Is there a way to incorporate additional "modules" of pre-compiled code into a-shell? I'm sufficiently ignorant of the IOS development model to know how to do this. While a 'pip install' puts additional python-only code in the 'user directory', is there a way to put other code into the app hierarchy? I think that pyto and perhaps $iSh do this.

I'm happy to be a beta tester or even contribute if given a few pointers. I have load of programming experience in desktop apps; willing to learn IOS development. This is a worthy project.
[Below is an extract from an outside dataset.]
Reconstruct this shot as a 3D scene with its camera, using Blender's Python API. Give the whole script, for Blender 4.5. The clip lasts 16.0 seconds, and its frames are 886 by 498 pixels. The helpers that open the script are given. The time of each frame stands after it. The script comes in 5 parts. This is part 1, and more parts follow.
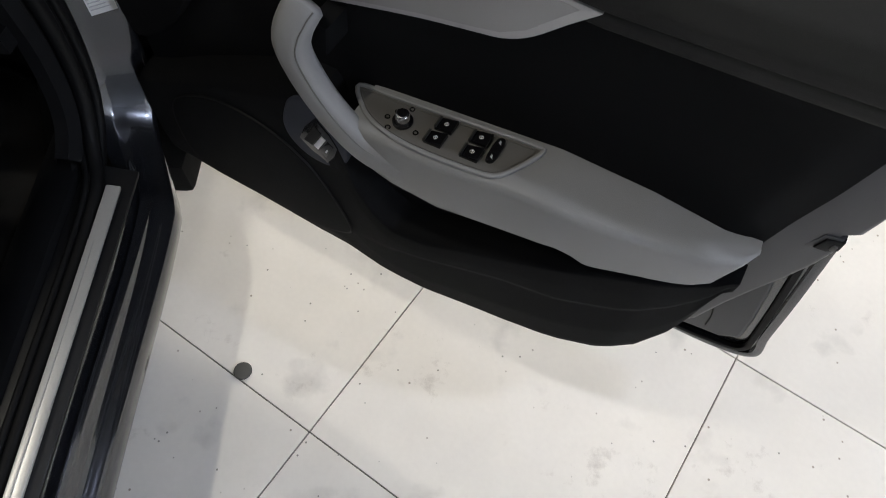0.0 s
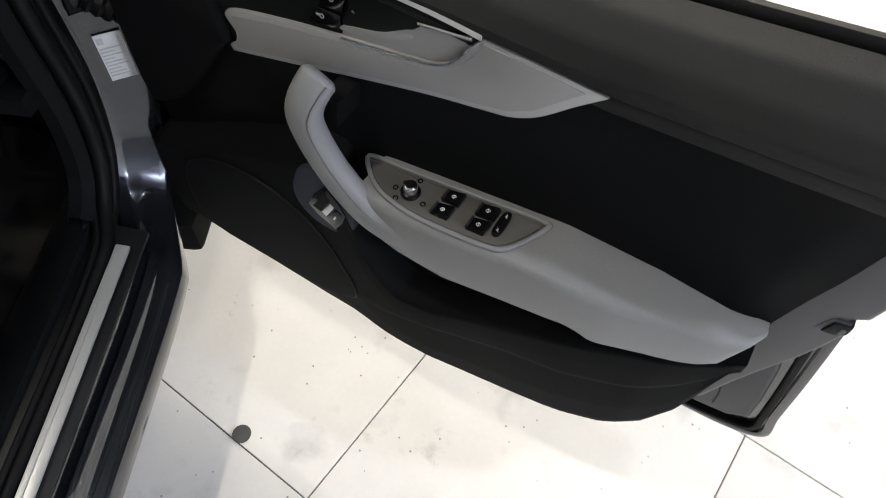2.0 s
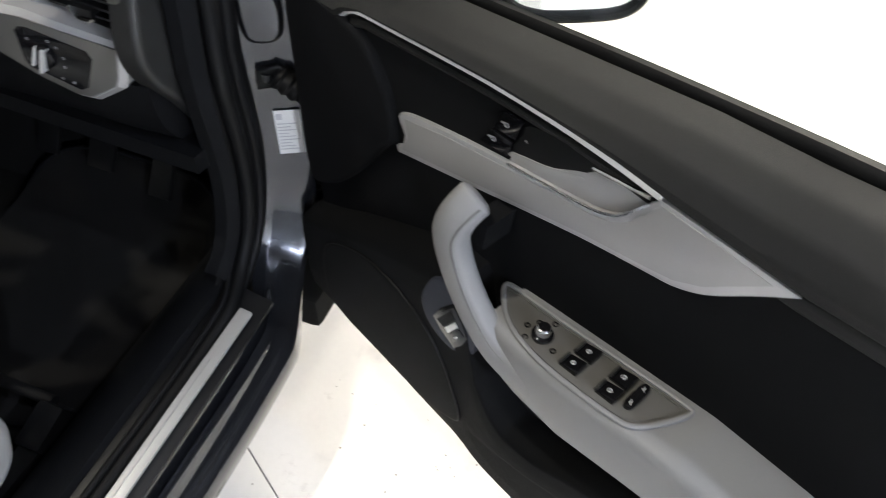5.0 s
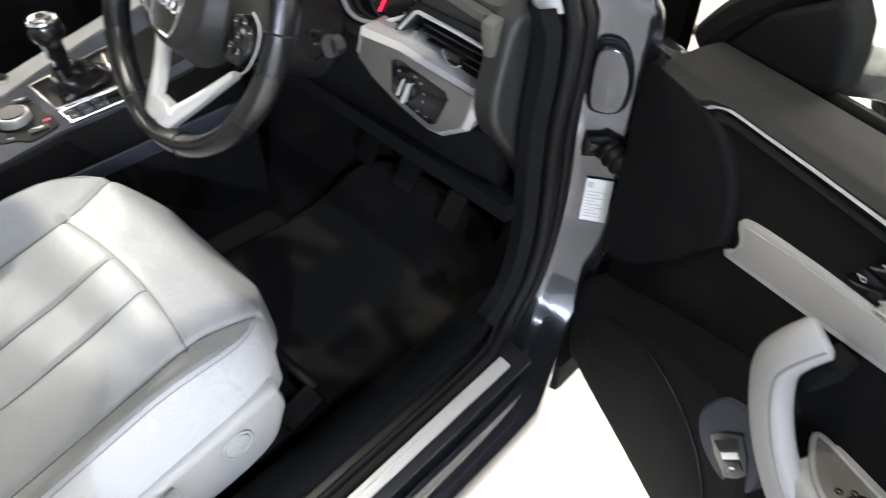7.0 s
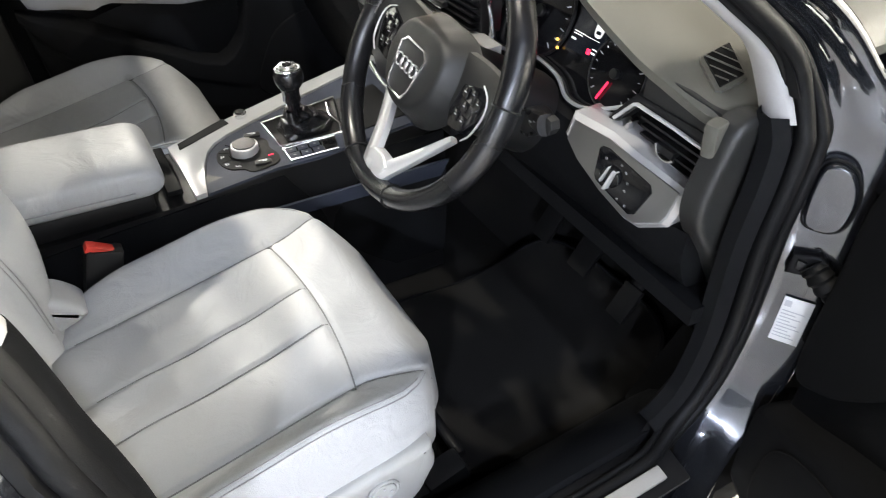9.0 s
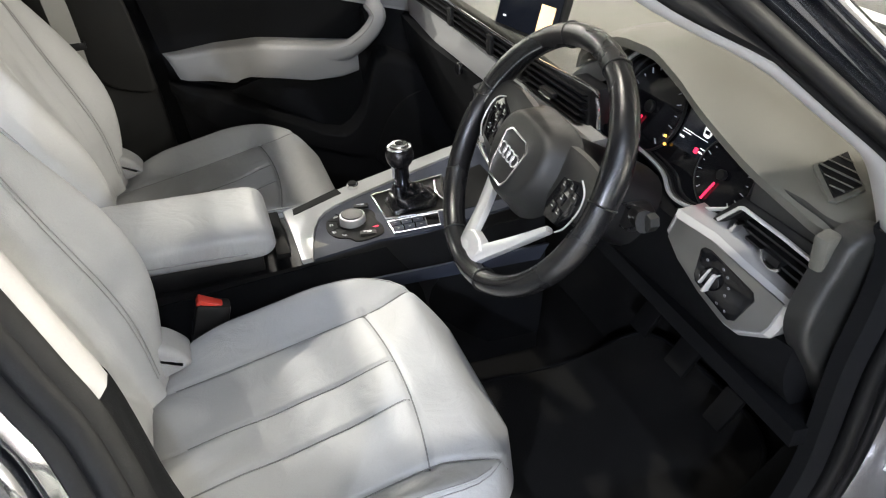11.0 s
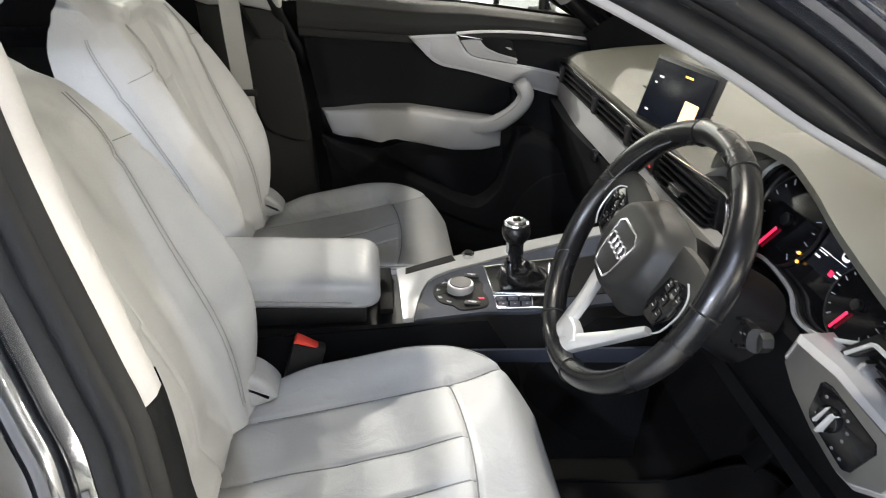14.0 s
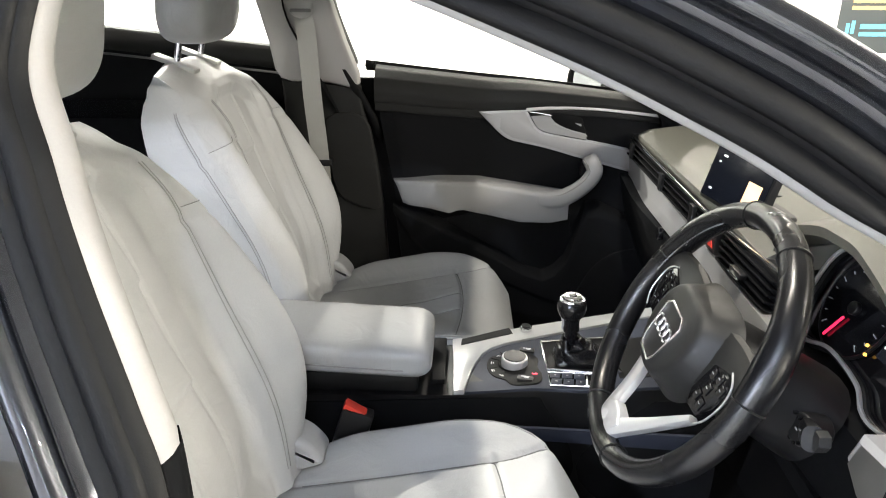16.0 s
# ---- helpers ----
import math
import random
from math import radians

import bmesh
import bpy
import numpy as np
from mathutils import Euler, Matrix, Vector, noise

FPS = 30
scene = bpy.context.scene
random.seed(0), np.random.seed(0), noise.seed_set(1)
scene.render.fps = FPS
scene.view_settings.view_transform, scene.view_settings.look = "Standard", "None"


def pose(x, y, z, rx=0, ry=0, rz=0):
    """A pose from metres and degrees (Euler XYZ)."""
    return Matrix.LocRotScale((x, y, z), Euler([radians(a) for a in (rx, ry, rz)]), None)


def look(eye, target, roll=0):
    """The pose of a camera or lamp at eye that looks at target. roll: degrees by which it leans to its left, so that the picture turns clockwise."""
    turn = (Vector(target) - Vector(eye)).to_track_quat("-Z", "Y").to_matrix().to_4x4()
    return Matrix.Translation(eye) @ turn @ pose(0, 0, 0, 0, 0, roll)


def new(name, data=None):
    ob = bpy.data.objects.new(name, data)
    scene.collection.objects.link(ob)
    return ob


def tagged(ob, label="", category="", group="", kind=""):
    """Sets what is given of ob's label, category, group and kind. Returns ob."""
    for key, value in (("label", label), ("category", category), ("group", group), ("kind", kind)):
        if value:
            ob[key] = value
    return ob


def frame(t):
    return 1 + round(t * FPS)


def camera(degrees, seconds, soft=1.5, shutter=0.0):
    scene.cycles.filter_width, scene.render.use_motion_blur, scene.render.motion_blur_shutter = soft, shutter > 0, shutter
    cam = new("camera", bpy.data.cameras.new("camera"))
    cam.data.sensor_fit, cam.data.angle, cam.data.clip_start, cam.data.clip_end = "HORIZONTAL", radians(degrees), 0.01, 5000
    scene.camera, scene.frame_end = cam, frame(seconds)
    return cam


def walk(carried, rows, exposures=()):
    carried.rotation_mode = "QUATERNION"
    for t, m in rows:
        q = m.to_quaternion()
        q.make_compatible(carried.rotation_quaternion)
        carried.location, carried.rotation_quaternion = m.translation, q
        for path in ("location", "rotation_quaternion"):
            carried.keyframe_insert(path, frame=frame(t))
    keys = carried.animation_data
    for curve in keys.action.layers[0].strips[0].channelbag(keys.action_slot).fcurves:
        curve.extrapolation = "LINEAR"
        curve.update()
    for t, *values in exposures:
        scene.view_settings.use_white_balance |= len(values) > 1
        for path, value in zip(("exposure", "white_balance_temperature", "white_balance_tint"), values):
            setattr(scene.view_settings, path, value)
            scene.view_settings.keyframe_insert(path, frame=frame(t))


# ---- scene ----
cam = camera(65.6, 16.0, soft=0.6, shutter=0.6)
PATH = [
    (0, (1.287, 0.017, 1.292), (1.312, 0.964, -0.47), 4.6),
    (0.5, (1.289, 0.019, 1.294), (1.304, 1.006, -0.446), 4.3),
    (1, (1.292, 0.023, 1.294), (1.299, 1.044, -0.426), 4.0),
    (1.5, (1.29, 0.029, 1.295), (1.29, 1.079, -0.407), 4.0),
    (2, (1.289, 0.031, 1.3), (1.28, 1.12, -0.378), 4.4),
    (2.5, (1.291, 0.035, 1.303), (1.264, 1.168, -0.345), 5.2),
    (3, (1.29, 0.046, 1.305), (1.238, 1.209, -0.321), 5.8),
    (3.2, (1.289, 0.047, 1.305), (1.216, 1.228, -0.308), 6.1),
    (5.3, (1.25, 0.094, 1.274), (0.745, 1.309, -0.232), 2.4),
    (5.5, (1.235, 0.093, 1.274), (0.657, 1.285, -0.224), 1.7),
    (6, (1.206, 0.088, 1.278), (0.496, 1.231, -0.202), 0.9),
    (6.5, (1.174, 0.08, 1.283), (0.344, 1.16, -0.182), 0.4),
    (7, (1.151, 0.065, 1.285), (0.188, 1.065, -0.154), -0.2),
    (7.5, (1.141, 0.043, 1.289), (0.041, 0.963, -0.105), -0.5),
    (8, (1.136, 0.038, 1.291), (-0.054, 0.9, -0.066), -0.5),
    (8.5, (1.123, 0.031, 1.287), (-0.141, 0.847, -0.031), -0.4),
    (9, (1.119, 0.02, 1.291), (-0.209, 0.79, 0.009), -0.6),
    (9.5, (1.119, 0.026, 1.299), (-0.269, 0.737, 0.047), -1.0),
    (9.7, (1.116, 0.028, 1.305), (-0.302, 0.72, 0.075), -1.1),
    (11.8, (1.127, 0.047, 1.312), (-0.506, 0.534, 0.264), -0.5),
    (12, (1.123, 0.048, 1.306), (-0.524, 0.523, 0.275), 0.2),
    (12.5, (1.123, 0.06, 1.303), (-0.556, 0.474, 0.297), 0.4),
    (13, (1.122, 0.075, 1.301), (-0.587, 0.422, 0.322), 0.2),
    (13.5, (1.123, 0.085, 1.296), (-0.614, 0.366, 0.345), 1.0),
    (14, (1.127, 0.096, 1.298), (-0.64, 0.289, 0.379), 1.1),
    (14.5, (1.127, 0.11, 1.298), (-0.667, 0.225, 0.421), 0.9),
    (15, (1.129, 0.126, 1.3), (-0.688, 0.175, 0.466), 0.6),
    (15.5, (1.131, 0.144, 1.303), (-0.709, 0.127, 0.518), 0.3),
    (16, (1.133, 0.151, 1.308), (-0.724, 0.099, 0.566), 0.2),
]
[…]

1rocketdude avatar Sep 27 '21 19:09 1rocketdude

The Apple rules is that any kind of binary component must be present inside the App, so it can be checked out thoroughly by Apple during the approval process. This is why all modules in Carnets and a-Shell are precompiled. iSH escapes this rule by downloading x86 binaries (so, technically, not iOS binaries), which they interpret using an awesome interpreter.
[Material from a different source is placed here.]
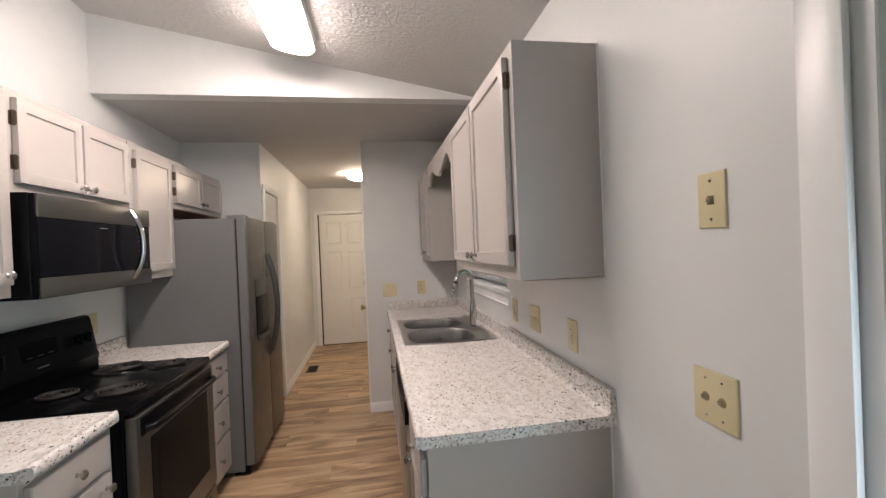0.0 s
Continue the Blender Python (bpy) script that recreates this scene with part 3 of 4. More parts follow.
part("top_edge", tube(bmesh.new(), [(0.004, -0.0065, 0.8695), (W - 0.004, -0.0065, 0.8695)], 0.0022, 8), BLACK, panel, "glossy upper edge")
for k in range(6):
    bm = bmesh.new()
    z = 0.806 + 0.0055 * k
    tube(bm, [(0.10 + 0.030 * k, 0.0108, z + 0.006), (0.225, 0.0108, z + 0.007)], 0.0012, 6)
    part("vent_slot", bm, DIMMARK, panel)
for k in range(10):
    w_ = 0.0052 if k not in (2, 4, 8) else 0.003
    part("logo_mark", bm_box(0.054 + 0.0058 * k, 0.054 + 0.0058 * k + w_ * 0.8, -0.0064, -0.0055, 0.784, 0.7900), GREYMARK, panel)
for x0, n in ((0.285, 4), (0.405, 3), (0.470, 1), (0.505, 1), (0.540, 1)):
    for k in range(n):
        u = x0 + k * 0.021
        part("button_label", bm_box(u, u + 0.011, -0.0068, -0.0055, 0.783, 0.7855), DIMMARK, panel)
        part("button_label", bm_box(u + 0.002, u + 0.010, -0.0068, -0.0055, 0.776, 0.7785), DIMMARK, panel)

# ---------------------------------------------------------------- range (local x from near to far, front at y = 0)
RW = 0.756
rng = thing("kitchen_range", pose(-0.800, 1.879, 0, 0, 0, 90), "black and stainless electric coil range between the counters", "range")
RD = -0.800 - XL - 0.012
part("body", bm_box(0, RW, 0.045, RD, 0.03, 0.895, bevel=0.002), BLACK, rng, "black enamel sides")
for u in (0.04, RW - 0.04):
    for v in (0.10, RD - 0.06):
        part("foot", lathe(bmesh.new(), [(0, 0.016), (0.032, 0.016)], (u, v, 0), (0, 0, 1), 12), BLACKPL, rng)
top = part("cooktop", bm_box(-0.001, RW + 0.001, 0.012, RD - 0.09, 0.888, 0.921, bevel=0.009, seg=3), BLACK, rng, "black enamel cooktop with drips")


def burner(cx, cy, r, turns):
    """A drip pan with its coil."""
    zt = 0.921
    pan = part("drip_pan", lathe(bmesh.new(), [(0.0, r + 0.022), (0.003, r + 0.020), (0.004, r + 0.013), (0.001, r + 0.008), (0.0005, 0.01)], (cx, cy, zt), (0, 0, 1), 40), BLACK, top, "black drip pan")
    bm = bmesh.new()
    pts = []
    for k in range(turns * 28 + 1):
        a = 2 * math.pi * k / 28
        rr = 0.022 + (r - 0.028) * k / (turns * 28)
        pts.append((cx + rr * math.cos(a), cy + rr * math.sin(a), zt + 0.0105))
    tube(bm, pts, 0.0042, 6)
    part("coil", bm, COIL, pan, "dark spiral heating coil", 60)
    part("medallion", lathe(bmesh.new(), [(0.006, 0.016), (0.011, 0.015), (0.012, 0.0)], (cx, cy, zt), (0, 0, 1), 18), STEEL, pan, "metal centre cap")


burner(0.225, 0.405, 0.078, 4)
burner(0.230, 0.175, 0.102, 5)
burner(0.640 - 0.01, 0.385, 0.102, 5)
burner(0.645 - 0.01, 0.160, 0.078, 4)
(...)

All the other apps, including Pyto, are limited to downloading readable source code, hence the limit on pure Python modules.

Each apps has two directories: $APPDIR, which is written during the install process, and can not be modified later, which contains all the binaries and executable code, and $HOME, which can be edited by the user. You can explore both at your leasure using a-Shell commands, to see where things are placed.

holzschu avatar Sep 27 '21 20:09 holzschu

ah yes - the security model that Apple implemented that makes sharing files...un-natural. I can understand the rationale; it solves some problems yet creates others. Are we then at the mercy of jailbreaking? Rhetorical....

I would then argue that pandas is a "necessary", or at least a highly useful part of the python ecosystem. I will explore more what part of pandas is c-code. I think a lot of it is, for speed; yet another tradeoff developers have to make.

1rocketdude avatar Sep 27 '21 20:09 1rocketdude

Cython works quite well in a-shell. Almost all the binary dependencies are cython...but not all of them.

I need to determine the appropriate build commands to use; I see that clang, clang++, and wasm are available, but I don't think any of those can be used as compilers for the c-code.

I edited pandas' setup.cfg file to include the compiler=clang option under the [build] section, but got an error about not having a compiler that would handle C/C++ code. ... I think I'm out of ideas.

1rocketdude avatar Sep 27 '21 23:09 1rocketdude

You have indeed a C compiler in a-Shell (clang) and you can use it to produce dynamic libraries the dynamic libraries that are at the core of Pandas python implementation (there are over 25 of them).

However, you will not be able to load these dynamic libraries from Python on iOS: Apple security rules impose that all dynamic libraries are:

  • signed by the developer
  • embedded in frameworks
  • located inside $APPDIR, which can only be written at App Install.

In short: the user can not enable C-based Python modules. You can recompile a-Shell on a Mac and add support from Pandas there, and then upload it on your iPad (that is called sideloading, and it is allowed), but not from the iPad itself.

holzschu avatar Sep 28 '21 06:09 holzschu

I'm starting to understand. OK - if I wanted to build a trimmed down version (e.g., removed ffmpeg, etc.) but include pandas int the python build, I can't see the necessary steps. I've read your "How to compile it?" section and I'm stuck on the first step of grabbing submodules. Which ones are available and where? The git command is obscure to me. I'm pretty sure I have all the prerequisites from macports installed, but the first step of pulling in modules to the main a-shell directory troubles me.

If you could get me started, I would happily write a full recipe to include with the github page. Or I could even fork the project and make a minimalist version as an example.